Illustration: Julia Schubert

Christoph und Andrea

Auf eine Neueröffnung folgte die nächste. Und noch nie, erzählt Christoph, habe es einen so großen Ansturm auf eine Eröffnungsparty gegeben wie in München. Auf ihrer Facebookfanseite luden Christoph, Andrea und ihr Team stets neue Fotos vom Ladenbau hoch: Die versammelte Mannschaft in vollgeklecksten Pullis und Hosen. So viel pastellfarbener Mut zum Unperfekten – das konnte keine Geschäftemacherei sein. Es hagelte nur so von Gefällt mir-Klicks und selig-dankbaren Kommentaren Münchner Facebookuser.
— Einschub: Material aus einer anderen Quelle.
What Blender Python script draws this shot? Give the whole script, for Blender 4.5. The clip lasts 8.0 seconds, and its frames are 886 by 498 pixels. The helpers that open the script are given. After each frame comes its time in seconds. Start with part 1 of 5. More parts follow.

Gerne erzählt Christoph folgende Anekdote: „Kürzlich kam ein Anwohner der Filiale in der Reichenbachstraße hinunter ins Geschäft. Unsere Mitarbeiter dachten schon, er käme, um sich zu beschweren. Tatsächlich kam er bloß, um sich zu bedanken: Aus seinem Wohnungsfenster blicke er nun immerzu auf dieses eine Wort: Glücklich.“

Dass der Erfolg des Ladens zu großen Teilen auch dem originellen Namen zu verdanken ist, davon ist Christoph überzeugt. „Jeder weiß, dass Konsum nicht glücklich macht und trotzdem überkommen einen beim Shoppen teilweise obszöne Hochgefühle“, lacht Christoph. Mittlerweile wurde der Name des Ladens hundertfach kopiert. Flohmärkte heißen heute „Trödel dich glücklich“, Wohngeschäfte „Wohn dich glücklich“ und sogar der österreichische Mediamarkt wirbt seit Neuestem mit dem Spruch „Kauf dich glücklich“. Es liegt eine bissige Ironie, aber auch eine sympathische Verzeihlichkeit in den drei Worten mit dem hübschen Binnenreim. Doch weil man eine Abfolge mehrerer Worte nicht schützen kann, haben die Beiden auf Nachahmer keinen Einfluss. Sie besitzen bloß das Recht an der Bildmarke. Und müssen sehr aufpassen, dass man sich nicht doch irgendwann an den drei Worten sattgehört hat.